* start Dataset content *

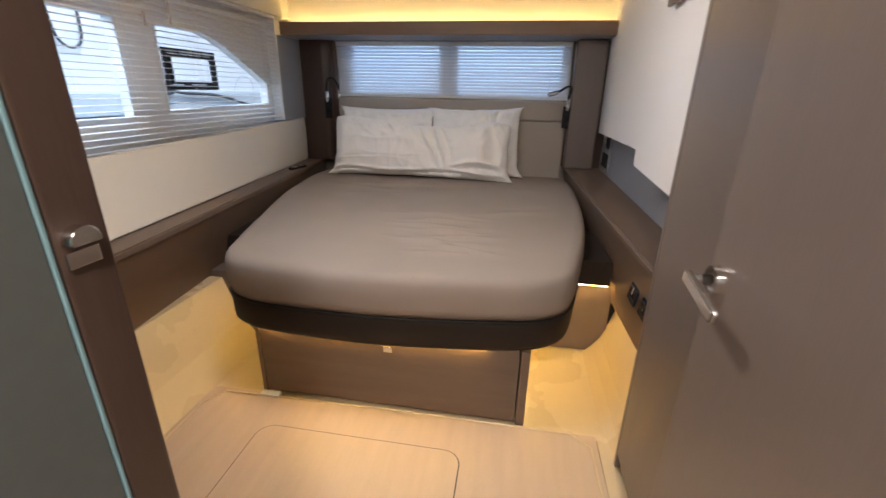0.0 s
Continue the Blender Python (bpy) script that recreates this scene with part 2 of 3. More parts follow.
def hull_wall():
    """The window wall: a lined sheet with a long opening and one with a sloped corner."""
    bm = bmesh.new()
    x0, x1 = WX - WT, WX
    slope = [(2.752, 1.235), (2.70, 1.268), (2.60, 1.315), (2.47, 1.375), (2.35, 1.43), (2.25, 1.466), (2.16, 1.484)]
    box((x0, -0.4, 0.3), (x1, 3.4, W1[2]), bm=bm)
    box((x0, -0.4, W1[3]), (x1, 3.4, 2.1), bm=bm)
    box((x0, -0.4, W1[2]), (x1, W1[0], W1[3]), bm=bm)
    box((x0, W1[1], W1[2]), (x1, 1.853, W1[3]), bm=bm)
    box((x0, 2.76, W1[2]), (x1, 3.4, W1[3]), bm=bm)
    add(bm, prism([(2.76, 1.4849), (2.76, 1.235)] + slope + [(2.1, 1.4849)], x0, x1, "x"))
    add(bm, prism([(1.853, 1.0661), (2.76, 1.0661), (2.76, 1.235), (2.752, 1.235), (2.748, 1.10), (1.853, 1.085)], x0, x1, "x"))
    return setting("wall_west", bm, WHITE, "white lined hull wall with two window openings")


hull_wall()
def inward(pts, d):
    """A closed outline, turning left, drawn in by d."""
    out = []
    for i, p in enumerate(pts):
        a, b, c = Vector(pts[i - 1]), Vector(p), Vector(pts[(i + 1) % len(pts)])
        u, v = (b - a).normalized(), (c - b).normalized()
        m = Vector((-u.y - v.y, u.x + v.x)).normalized()
        out.append(tuple(b + m * d / max(0.4, m.dot(Vector((-v.y, v.x))))))
    return out


# white rubber frames round the glass
for name, outline in (("window_1", [(W1[0], W1[2]), (W1[1], W1[2]), (W1[1], W1[3]), (W1[0], W1[3])]),
                      ("window_2", [(1.853, 1.085), (2.748, 1.10), (2.752, 1.235), (2.70, 1.268), (2.60, 1.315), (2.47, 1.375), (2.35, 1.43), (2.25, 1.466), (2.16, 1.484), (1.853, 1.484)])):
    w = thing(name, "fixed hull window with a white frame and clear glass", "window", kind="structure")
    n = len(outline)
    fr = bmesh.new()
    inner = inward(outline, 0.010)
    v = [[fr.verts.new((x, *p)) for p in pts] for x in (-1.475, -1.423) for pts in (outline, inner)]
    for i in range(n):
        j = (i + 1) % n
        for a, b in ((0, 1), (1, 3), (3, 2), (2, 0)):
            fr.faces.new((v[a][i], v[a][j], v[b][j], v[b][i]))
    bmesh.ops.recalc_face_normals(fr, faces=fr.faces[:])
    part("window_frame", fr, FRAME, w)
    pane = part("pane", prism(outline, -1.466, -1.462, "x"), GLASS, w, "clear glass pane")
    pane.visible_shadow = False
# opening portlight set in the second window
port = thing("portlight", "small black-framed opening portlight in the hull window", "portlight")


def ring(y0, y1, z0, z1, w, x0, x1, bevel=0.0):
    bm = bmesh.new()
    for a, b in (((x0, y0, z0), (x1, y1, z0 + w)), ((x0, y0, z1 - w), (x1, y1, z1)), ((x0, y0, z0 + w), (x1, y0 + w, z1 - w)), ((x0, y1 - w, z0 + w), (x1, y1, z1 - w))):
        box(a, b, bevel, 1, bm=bm)
    return bm


part("outer_frame", ring(1.91, 2.285, 1.19, 1.384, 0.024, -1.462, -1.448, 0.002), BLACK, port)
part("inner_frame", ring(1.937, 2.258, 1.217, 1.357, 0.012, -1.461, -1.440, 0.002), BLACK, port)
for y in (2.0, 2.17):
    part("catch", box((-1.44, y, 1.21), (-1.425, y + 0.05, 1.225), 0.004), BLACK, port)
    part("hinge", box((-1.447, y, 1.36), (-1.436, y + 0.06, 1.376), 0.003), DARK, port)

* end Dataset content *

• Exercise brief:
Give all the lines above again, character for character, without pictures.

• Output of the exercise:
0.0 s
Continue the Blender Python (bpy) script that recreates this scene with part 2 of 3. More parts follow.
def hull_wall():
    """The window wall: a lined sheet with a long opening and one with a sloped corner."""
    bm = bmesh.new()
    x0, x1 = WX - WT, WX
    slope = [(2.752, 1.235), (2.70, 1.268), (2.60, 1.315), (2.47, 1.375), (2.35, 1.43), (2.25, 1.466), (2.16, 1.484)]
    box((x0, -0.4, 0.3), (x1, 3.4, W1[2]), bm=bm)
    box((x0, -0.4, W1[3]), (x1, 3.4, 2.1), bm=bm)
    box((x0, -0.4, W1[2]), (x1, W1[0], W1[3]), bm=bm)
    box((x0, W1[1], W1[2]), (x1, 1.853, W1[3]), bm=bm)
    box((x0, 2.76, W1[2]), (x1, 3.4, W1[3]), bm=bm)
    add(bm, prism([(2.76, 1.4849), (2.76, 1.235)] + slope + [(2.1, 1.4849)], x0, x1, "x"))
    add(bm, prism([(1.853, 1.0661), (2.76, 1.0661), (2.76, 1.235), (2.752, 1.235), (2.748, 1.10), (1.853, 1.085)], x0, x1, "x"))
    return setting("wall_west", bm, WHITE, "white lined hull wall with two window openings")


hull_wall()
def inward(pts, d):
    """A closed outline, turning left, drawn in by d."""
    out = []
    for i, p in enumerate(pts):
        a, b, c = Vector(pts[i - 1]), Vector(p), Vector(pts[(i + 1) % len(pts)])
        u, v = (b - a).normalized(), (c - b).normalized()
        m = Vector((-u.y - v.y, u.x + v.x)).normalized()
        out.append(tuple(b + m * d / max(0.4, m.dot(Vector((-v.y, v.x))))))
    return out


# white rubber frames round the glass
for name, outline in (("window_1", [(W1[0], W1[2]), (W1[1], W1[2]), (W1[1], W1[3]), (W1[0], W1[3])]),
                      ("window_2", [(1.853, 1.085), (2.748, 1.10), (2.752, 1.235), (2.70, 1.268), (2.60, 1.315), (2.47, 1.375), (2.35, 1.43), (2.25, 1.466), (2.16, 1.484), (1.853, 1.484)])):
    w = thing(name, "fixed hull window with a white frame and clear glass", "window", kind="structure")
    n = len(outline)
    fr = bmesh.new()
    inner = inward(outline, 0.010)
    v = [[fr.verts.new((x, *p)) for p in pts] for x in (-1.475, -1.423) for pts in (outline, inner)]
    for i in range(n):
        j = (i + 1) % n
        for a, b in ((0, 1), (1, 3), (3, 2), (2, 0)):
            fr.faces.new((v[a][i], v[a][j], v[b][j], v[b][i]))
    bmesh.ops.recalc_face_normals(fr, faces=fr.faces[:])
    part("window_frame", fr, FRAME, w)
    pane = part("pane", prism(outline, -1.466, -1.462, "x"), GLASS, w, "clear glass pane")
    pane.visible_shadow = False
# opening portlight set in the second window
port = thing("portlight", "small black-framed opening portlight in the hull window", "portlight")


def ring(y0, y1, z0, z1, w, x0, x1, bevel=0.0):
    bm = bmesh.new()
    for a, b in (((x0, y0, z0), (x1, y1, z0 + w)), ((x0, y0, z1 - w), (x1, y1, z1)), ((x0, y0, z0 + w), (x1, y0 + w, z1 - w)), ((x0, y1 - w, z0 + w), (x1, y1, z1 - w))):
        box(a, b, bevel, 1, bm=bm)
    return bm


part("outer_frame", ring(1.91, 2.285, 1.19, 1.384, 0.024, -1.462, -1.448, 0.002), BLACK, port)
part("inner_frame", ring(1.937, 2.258, 1.217, 1.357, 0.012, -1.461, -1.440, 0.002), BLACK, port)
for y in (2.0, 2.17):
    part("catch", box((-1.44, y, 1.21), (-1.425, y + 0.05, 1.225), 0.004), BLACK, port)
    part("hinge", box((-1.447, y, 1.36), (-1.436, y + 0.06, 1.376), 0.003), DARK, port)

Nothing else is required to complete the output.